Julia Child, The Troublemaker

Talk about a meta-media whirlwind spanning decades. First, Julia Child authors a cookbook, Mastering the Art of French Cooking, which triggers a fundamental shift in the way that Americans view cooking, during an age that celebrated hot dogs and canned soup as viable kitchen ingredients. Forty-one years later, a young woman named Julie Powell begins a blog, the Julie/Julia Project, which chronicles her journey to create every one of the recipes in Julia Child’s massive tome. The blog is so successful, it gets converted into a book entitled Julie and Julia: 365 Days, 524 Recipes, 1 Tiny Apartment Kitchen in 2005. Four years later, that book has been turned into a film, Julie & Julia, which debuts in theaters on August 7. And today, I’m happy to report that The Best Food Blog Ever is the featured Blog of the Day on the official Julie & Julia website. Seriously! It’s in the lower right hand corner!

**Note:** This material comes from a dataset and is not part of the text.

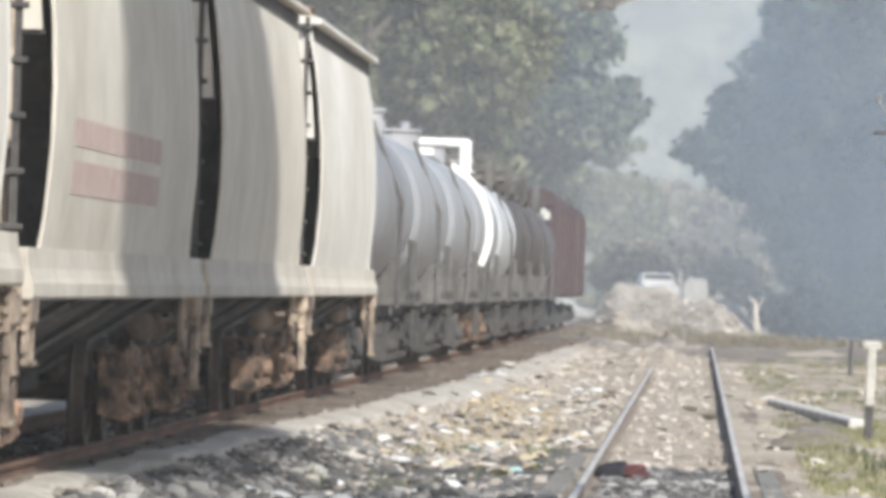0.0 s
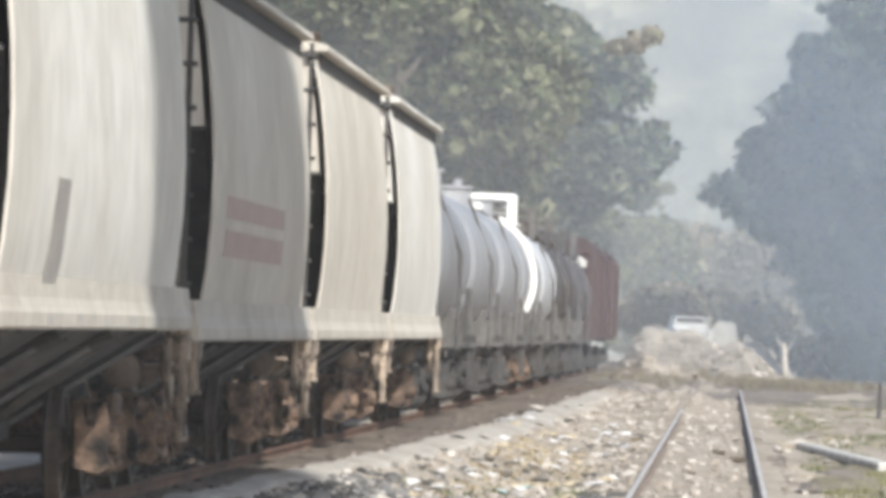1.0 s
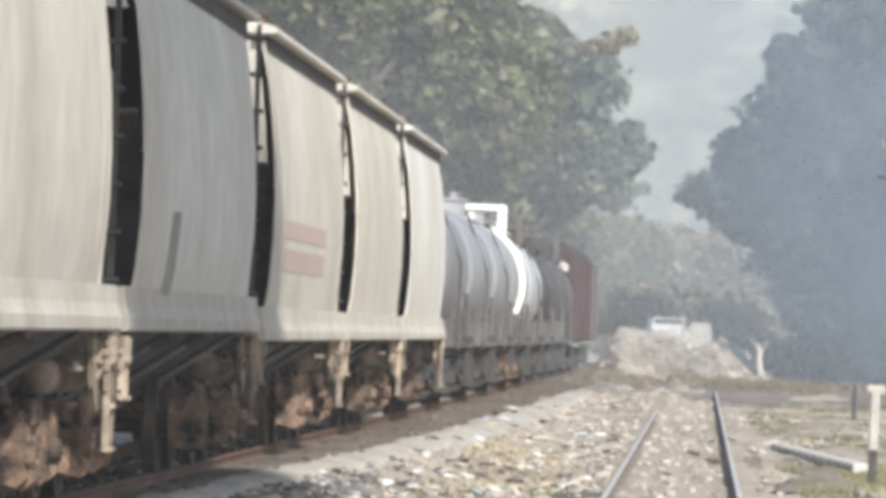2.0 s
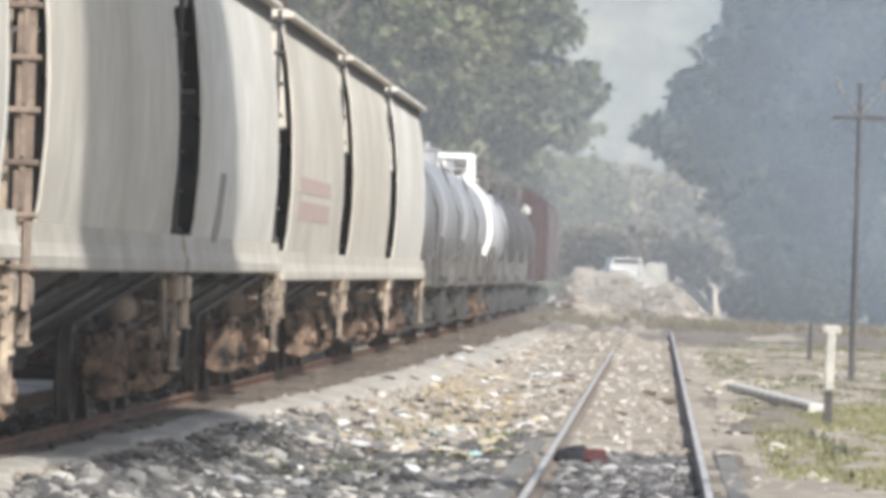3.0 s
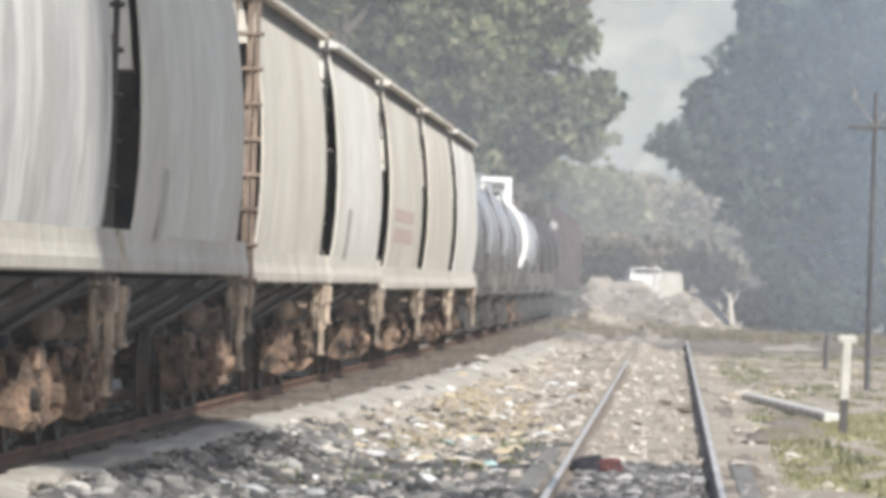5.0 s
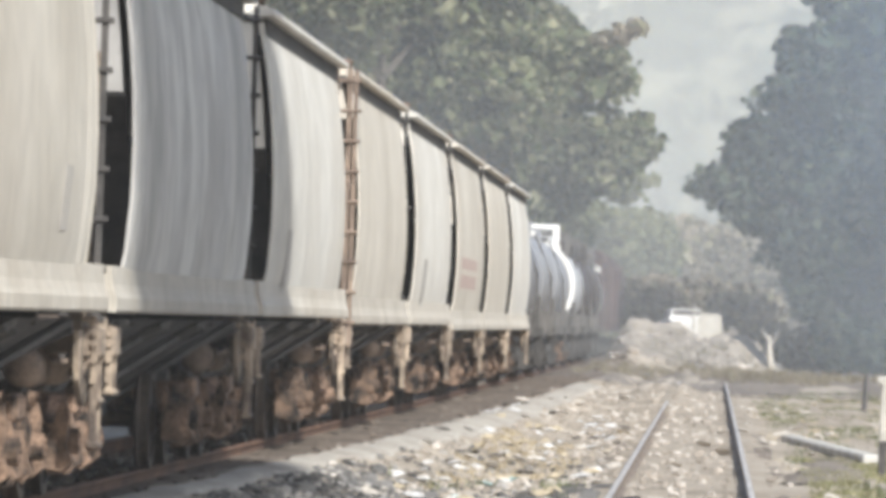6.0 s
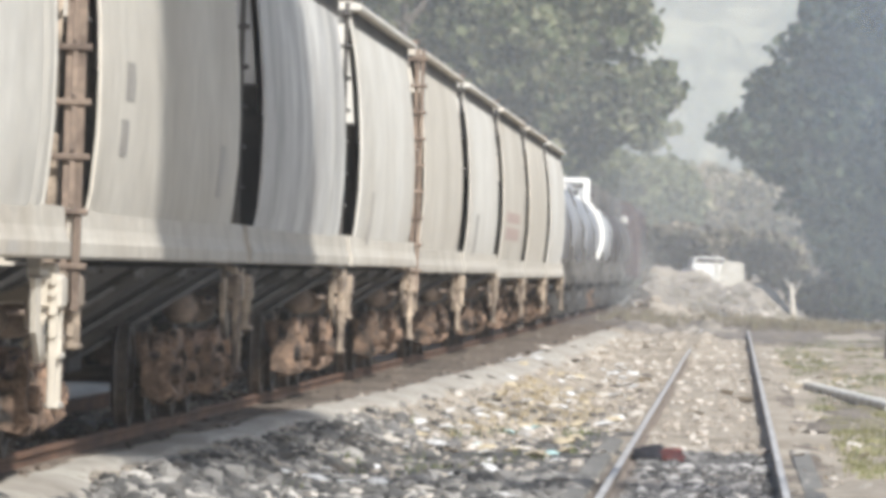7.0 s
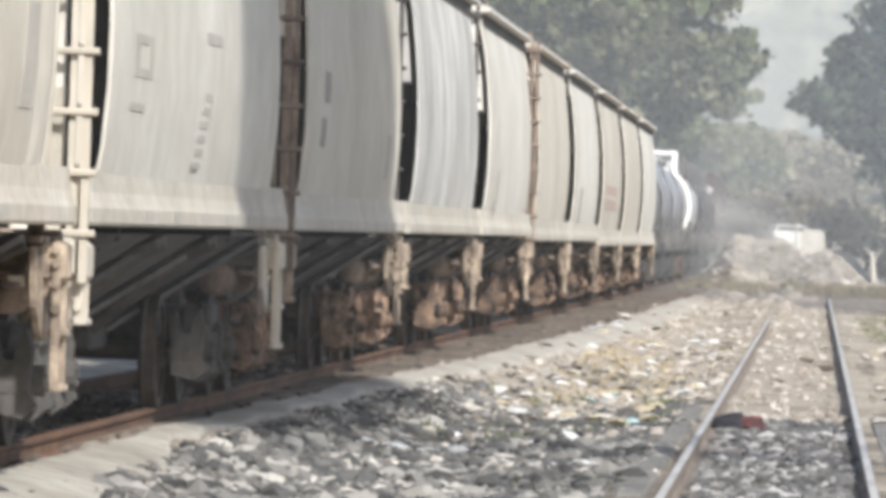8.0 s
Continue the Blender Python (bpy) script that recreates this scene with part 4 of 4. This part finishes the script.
def tree(x, y, height, lobes, count, size, leaf, seed, label, bark=None, trunk_r=0.35, category="tree", lean=0.0, forks=1):
    """A tapered trunk, limbs that run into the lobes of the crown, and the crown of leaf sprays."""
    rng = np.random.RandomState(seed)
    z = land(x, y)
    base = empty("tree", label, category)
    base.matrix_basis = pose(x, y, z)
    bm = bmesh.new()
    pts = [Vector((lean * t * t + 0.12 * math.sin(3 * t + seed), 0.1 * math.cos(4 * t + seed), height * 0.72 * t - 0.15)) for t in (0, 0.15, 0.35, 0.55, 0.78, 1.0)]
    for i, (a, b) in enumerate(zip(pts, pts[1:])):
        rod(bm, a, b, trunk_r * (1 - 0.16 * i), 10, trunk_r * (1 - 0.16 * (i + 1)))
    part("trunk", bm, bark or BARK, base)
    bm = bmesh.new()
    for lx, ly, lz, rx, ry, rz in lobes[::forks]:
        t = min(0.95, max(0.15, (lz - 1.5) / (height * 0.8)))
        k = t * 5
        i = min(4, int(k))
        a = pts[i].lerp(pts[i + 1], k - i)
        mid = a.lerp(Vector((lx, ly, lz)), 0.55) + Vector((0, 0, -0.3))
        rod(bm, a, mid, trunk_r * 0.35, 7, trunk_r * 0.22)
        rod(bm, mid, (lx, ly, lz + rz * 0.5), trunk_r * 0.22, 6, trunk_r * 0.06)
        for _ in range(4):
            e = Vector((lx + rng.uniform(-0.8, 0.8) * rx, ly + rng.uniform(-0.8, 0.8) * ry, lz + rng.uniform(-0.5, 0.8) * rz))
            rod(bm, mid, e, trunk_r * 0.12, 5, trunk_r * 0.04)
    part("limbs", bm, bark or BARK, base)
    v, f = sprays(lobes, count, size, rng)
    heap("crown", v.tolist(), f.tolist(), leaf, base)
    return base


def lobes_in(rng, n, cx, cz, rx, ry, rz, r):
    out = []
    for _ in range(n):
        d = Vector((rng.gauss(0, 1), rng.gauss(0, 1), rng.gauss(0, 1))).normalized() * rng.uniform(0.45, 1.0)
        k = r * rng.uniform(0.7, 1.3)
        out.append((cx + d.x * rx, d.y * ry, cz + d.z * rz, k * 1.15, k * 1.1, k * 0.8))
    return out


rg = random.Random(11)
# big olive trees beyond the train
olive = tree(-14.5, 300, 21, lobes_in(rg, 26, 0.5, 12.5, 7.5, 6, 7.0, 2.4), 42000, 0.27, LEAF, 21, "tall olive-green tree with a broad dusty crown behind the train", trunk_r=0.5)
dry_v, dry_f = sprays([(10.2, -4.0, 14.4, 0.7, 0.7, 0.5), (10.9, -4.0, 14.75, 0.6, 0.6, 0.4), (9.5, -4.0, 14.2, 0.6, 0.5, 0.4)], 600, 0.15, np.random.RandomState(61), 0.2)
dry = heap("dry_bough", dry_v.tolist(), dry_f.tolist(), LEAF_BROWN, olive)
tagged(dry, "withered brown bough")
tree(-22.0, 285, 22, lobes_in(rg, 24, 0, 13, 7.5, 6, 7.5, 2.5), 34000, 0.29, LEAF, 22, "tall olive-green tree with a broad dusty crown behind the train", trunk_r=0.5)
tree(-11.5, 350, 20, lobes_in(rg, 24, 1.0, 13, 6.5, 5, 5.5, 2.3), 22000, 0.28, LEAF, 23, "olive-green tree further along the curve", trunk_r=0.4)
# pale growth beside the far bank
tree(-4.6, 392, 11, lobes_in(rg, 14, 0, 5.2, 2.6, 2, 4.4, 1.5), 7000, 0.26, LEAF_PALE, 25, "pale green willowy tree by the far bank", trunk_r=0.2)
tree(-8.5, 405, 17, lobes_in(rg, 18, 0.5, 8.0, 4.2, 2, 6.4, 1.9), 10000, 0.28, LEAF_PALE, 26, "pale green willowy tree by the far bank", trunk_r=0.2)
tree(-1.5, 412, 7.5, lobes_in(rg, 10, 0, 4.0, 2.2, 2, 2.4, 1.2), 4000, 0.28, LEAF_BROWN, 27, "bare brownish tree behind the bank", trunk_r=0.18)
tree(1.6, 385, 6.5, lobes_in(rg, 12, 0, 3.0, 2.6, 2, 2.2, 1.2), 5000, 0.28, LEAF_BROWN, 28, "bushy brown-green tree behind the bank", trunk_r=0.2)
tree(4.3, 365, 6.0, lobes_in(rg, 10, 0, 2.8, 2.2, 2, 2.4, 1.2), 4000, 0.26, LEAF_BROWN, 29, "low brown-green bush beside the bank", trunk_r=0.15, category="bush")
# the dark cedars in the smoke
cedar = [(-7.4, 0, 7.1, 2.0, 2, 1.0), (-6.2, 0, 8.6, 2.2, 2, 1.1), (-5.8, 0.5, 6.2, 2.4, 2, 1.2), (-5.0, 0, 10.3, 2.2, 2, 1.2), (-4.0, 0, 12.0, 2.2, 2, 1.4), (-4.4, 0, 4.6, 2.2, 2, 1.2), (-3.0, 0, 13.8, 2.0, 2, 1.4), (-3.4, 0, 3.0, 2.4, 2, 1.4), (-2.0, 0, 15.6, 2.0, 2, 1.5), (-1.0, 0, 17.4, 1.6, 2, 1.5), (-3.6, 0.5, 7.8, 3.0, 2.6, 1.8), (-2.4, 0, 10.5, 3.0, 2.6, 2.0), (-2.0, 0, 5.4, 3.0, 2.6, 2.0), (-1.6, 0, 1.9, 2.8, 2.4, 1.6), (0, 0, 13.0, 3.2, 2.6, 2.2), (0.5, 0, 9.0, 3.4, 2.8, 2.4), (0.8, 0, 5.5, 3.6, 2.8, 2.4), (1.0, 0, 2.5, 3.6, 2.6, 1.8), (3.5, 0, 11.0, 3.0, 2.6, 2.2), (4.5, 0, 7.5, 3.4, 2.6, 2.4), (4.5, 0, 3.5, 3.4, 2.6, 2.2), (2.0, 0, 15.5, 2.2, 2, 1.6), (0.4, 0, 18.8, 1.2, 1.2, 1.4)]
cedar = [tuple(1.22 * q for q in lobe) for lobe in cedar]
tree(10.2, 321, 25, cedar, 34000, 0.3, LEAF_DARK, 31, "tall dark cedar veiled in blue smoke", trunk_r=0.45)
tree(19.0, 312, 24, lobes_in(rg, 24, 0, 12, 6.5, 5, 9.5, 3.0), 16000, 0.34, LEAF_DARK, 32, "tall dark cedar veiled in blue smoke", trunk_r=0.45)
tree(15.0, 345, 22, lobes_in(rg, 18, 0, 10, 5.0, 4, 7.0, 2.6), 7000, 0.36, LEAF_DARK, 33, "dark cedar behind the others", trunk_r=0.4)
tree(11.7, 311, 8.0, lobes_in(rg, 9, 0, 4.2, 2.4, 1.8, 2.4, 1.1), 4500, 0.22, LEAF, 34, "small green tree behind the pole", trunk_r=0.1)
for bx, by, br in ((-3.2, 345, 1.4), (-0.6, 350, 1.5), (1.8, 342, 1.5), (4.2, 338, 1.6)):
    tree(bx, by, 2.8, lobes_in(rg, 9, 0, 1.4, br, 1.0, 1.0, 0.9), 3000, 0.2, LEAF_BROWN, int(by + bx * 7), "low dry brown bush behind the bank", trunk_r=0.06, category="bush")
for bx, by, br in ((6.9, 312, 1.8), (10.0, 311, 2.2), (13.8, 310, 2.3), (17.5, 312, 2.4)):
    tree(bx, by, 3.4, lobes_in(rg, 9, 0, 1.5, br, 1.2, 1.1, 1.0), 3500, 0.22, LEAF_DARK, int(by * bx), "low dark bush under the cedars", trunk_r=0.08, category="bush")
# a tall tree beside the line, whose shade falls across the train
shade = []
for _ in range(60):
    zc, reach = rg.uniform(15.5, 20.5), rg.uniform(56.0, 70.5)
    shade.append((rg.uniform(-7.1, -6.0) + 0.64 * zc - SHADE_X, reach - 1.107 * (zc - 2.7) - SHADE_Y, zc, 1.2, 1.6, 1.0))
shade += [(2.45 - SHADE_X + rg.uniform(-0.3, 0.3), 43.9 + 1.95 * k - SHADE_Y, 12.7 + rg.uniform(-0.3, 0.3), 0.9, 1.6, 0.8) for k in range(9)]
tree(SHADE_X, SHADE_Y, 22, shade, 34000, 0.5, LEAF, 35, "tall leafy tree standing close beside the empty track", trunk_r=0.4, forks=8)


def tufts(name, count, area, height, material, seed, label, dens=None):
    rng = np.random.RandomState(seed)
    vs, fs = [], []
    k = 0
    for _ in range(count):
        x, y = rng.uniform(area[0], area[1]), rng.uniform(area[2], area[3])
        if dens is not None and noise.noise((x * 0.5, y * 0.09, seed)) + 0.6 * noise.noise((x * 2.1, y * 0.35, seed)) < dens:
            continue
        z = land(x, y) - 0.02
        for _ in range(5):
            a, h, w = rng.uniform(0, 6.28), height * rng.uniform(0.5, 1.3), 0.02
            dx, dy = math.cos(a), math.sin(a)
            px, py = x + rng.normal(0, 0.06), y + rng.normal(0, 0.06)
            vs += [(px - dy * w, py + dx * w, z), (px + dy * w, py - dx * w, z), (px + dx * h * 0.5, py + dy * h * 0.5, z + h)]
            fs.append((k, k + 1, k + 2))
            k += 3
    return tagged(heap(name, vs, fs, material), label, "grass", kind="stuff")


tufts("grass", 16000, (1.3, 6.6, 54, 112), 0.07, GRASS, 41, "short yellow-green grass on the verge", 0.0)
tufts("grass", 2600, (1.9, 6.0, 64, 96), 0.13, LEAF, 47, "darker green weeds in the verge grass", 0.18)
tufts("grass", 6000, (1.2, 8.5, 106, 220), 0.07, LEAF_PALE, 46, "thin grey-green grass on the dusty verge", -0.05)
tufts("grass", 1200, (0.9, 7.0, 68, 220), 0.08, DRYGRASS, 42, "dry straw-coloured grass on the verge", 0.0)
tufts("dry_grass", 600, (-3.4, -1.9, 82, 114), 0.08, DRYGRASS, 43, "patch of flattened yellow straw between the tracks", 0.05)
tufts("weeds", 260, (-3.8, -1.5, 54, 84), 0.13, LEAF_PALE, 44, "sparse grey-green weeds in the ballast", 0.2)
tufts("scrub", 900, (-4.2, 2.6, 258, 300), 0.28, LEAF_BROWN, 48, "dry brown scrub clinging to the far bank", 0.0)
tufts("scrub", 5000, (-4.5, 16, 226, 258), 0.3, LEAF_BROWN, 45, "low dark scrub beyond the crossing", -0.1)


def hills():
    """A wooded hillside that closes the view."""
    xs = [-900 + 40 * i for i in range(46)]
    ys = [700 + 40 * i for i in range(36)]
    verts = []
    for y in ys:
        for x in xs:
            k = smooth_step(720, 1900, y)
            verts.append((x, y, -3 + k * (230 + 50 * noise.noise((x * 0.0022, y * 0.002, 5))) + k * 22 * noise.noise((x * 0.012, y * 0.012, 2))))
    w = len(xs)
    faces = [(j * w + i, j * w + i + 1, (j + 1) * w + i + 1, (j + 1) * w + i) for j in range(len(ys) - 1) for i in range(w - 1)]
    mt = surf("wooded_hillside", (0.3, 0.28, 0.2), (0.2, 0.19, 0.12), 0.012, 0.95, fine=0.5, spec=0.05)
    ob = heap("hillside", verts, faces, mt)
    ob.data.shade_smooth()
    tagged(ob, "wooded hillside closing the valley in the haze", "hill", kind="structure")
    rng = np.random.RandomState(77)
    lobes = []
    for _ in range(600):
        y = rng.uniform(820, 1500)
        x = rng.uniform(-0.075, 0.075) * y + rng.normal(0, 6)
        k = smooth_step(720, 1900, y)
        z = -3 + k * (230 + 50 * noise.noise((x * 0.0022, y * 0.002, 5))) + k * 22 * noise.noise((x * 0.012, y * 0.012, 2))
        r = rng.uniform(2.5, 5.5)
        lobes.append((x, y, z + r * 0.5, r * 1.2, r * 1.2, r))
    v, f = sprays(lobes, 40000, 1.1, rng)
    tagged(heap("woods", v.tolist(), f.tolist(), LEAF_DARK), "scattered far trees on the hillside", "trees", kind="stuff")


hills()

# ---- what moves ----
def car_pose(s, length):
    """The pose of a car whose rear coupler is at s on the track."""
    a, b = s + 2.3, s + length - 2.3
    xa, xb = track_x(a), track_x(b)
    turn = math.degrees(math.atan2(-(xb - xa), b - a))
    return Matrix.Translation((xa, a, ZT)) @ pose(0, 0, 0, 0, 0, turn) @ Matrix.Translation((0, -2.3, 0))


def motions():
    for car, s0, length in TRAIN:
        bends = s0 + length + SPEED * 8 > BEND - 5
        times = [0.5 * k for k in range(17)] if bends else [0, 8]
        walk(car, [(t, car_pose(s0 + SPEED * t, length)) for t in times])
    # wheels roll with the train
    roll = math.degrees(SPEED / WHEEL_R)
    rows_for = {}
    for d in (-0.9, 0.9):
        rows_for[d] = [(k / 30, pose(0, d, WHEEL_R, -roll * k / 30)) for k in range(0, 241)]
    for car, w, d in WHEELSETS:
        walk(w, rows_for[d])
    for ob, rows in DRIFT:
        walk(ob, rows)


motions()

So, you got all of that? A book spawned a food blog which spawned a book which spawned a movie which is featuring a food blog on its website. As I’ve said, it’s all very meta. But enough about all of this new media stuff, let’s talk about Julia Child.
Julia Child was quite an inspiration for more than just the obvious reasons. Yes, she taught generations of people to cook and explore and discover tastes that were beyond the periphery of their experiences, but what many folks may not know is that Julia Child didn’t start cooking until she was 32. As someone who didn’t start writing about food until the age of 35, that fact commands a certain measure of respect from me. What Julia Child introduced, and what Julie Powell reinforced with the Julie/Julia Project, was the proposition that everyone can learn to cook at any point in their lives, and that, as intimidating as cooking may be to the uninitiated, you can never fail so spectacularly in the kitchen as to permanently lose your license to turn on your stove. On a larger scale, the lesson to be taken from Julia Childs’ life is, it’s never too late to start something new.
Above all else, though, Julia Child was a troublemaker, and for all of her troublemaking she has left the world a better place. Who else would dare, at age 37 in 1950, to be one of the few women to train at the prestigious Le Cordon Bleu cooking school in Paris? Who else but Julia Child could possibly convey that cooking, even if it involved tackling the most daunting lists of ingredients, the most intimidating processes of classic French cuisine, could be fun, and that you could actually take the time to laugh in the kitchen? Cooking is not supposed to be some mysterious and somber dark art, and Julia Child went a long way towards promoting the notion that there’s fun to be had in the kitchen.
Troublemaking was an essential ingredient to Child’s career as an author, for even after completing the manuscript for Mastering the Art of French Cooking, she faced a constant struggle to find a publisher. An editorial panel at Houghton Mifflin, all men, overruled the recommendation of a female editor and rejected the book. It was their belief that women wanted recipes that were simple, preferably using mixes (and woe be unto all of us that we may be sliding backwards into that era today), so the complex mechanics of the recipes in Child’s manuscript wouldn’t find an audience. It’s amazing to think how, if Julia Child was not as tenacious a troublemaker as she was, that such a classic may have languished at the bottom of a slush pile forever. It wasn’t until the draft found its way to Judith Jones at Knopf that fortune finally began to favor it. Since its first publication, Mastering the Art of French Cooking has seen many printings and been reissued twice.
Even by current standards, Julia Child’s approach to life would have placed her in the minority. She was an advocate of moderation, a concept that is all but lost today, where everything is deep fried, supersized, and over-the-top. A quote attributed to her stated that the secrets to happiness and good health were moderation, small helpings, and sampling “a little bit of everything”. She never endorsed any commercial products, despite several lucrative offers. She never advocated any kind of diet that required you to eat only this, or everything but that.
Julia Child used cream.
Julia Child used butter.
Julia Child drank gin and wine.
Julia Child lived to be 91 years old.
Thank you, Julia. You got a lot of people cooking.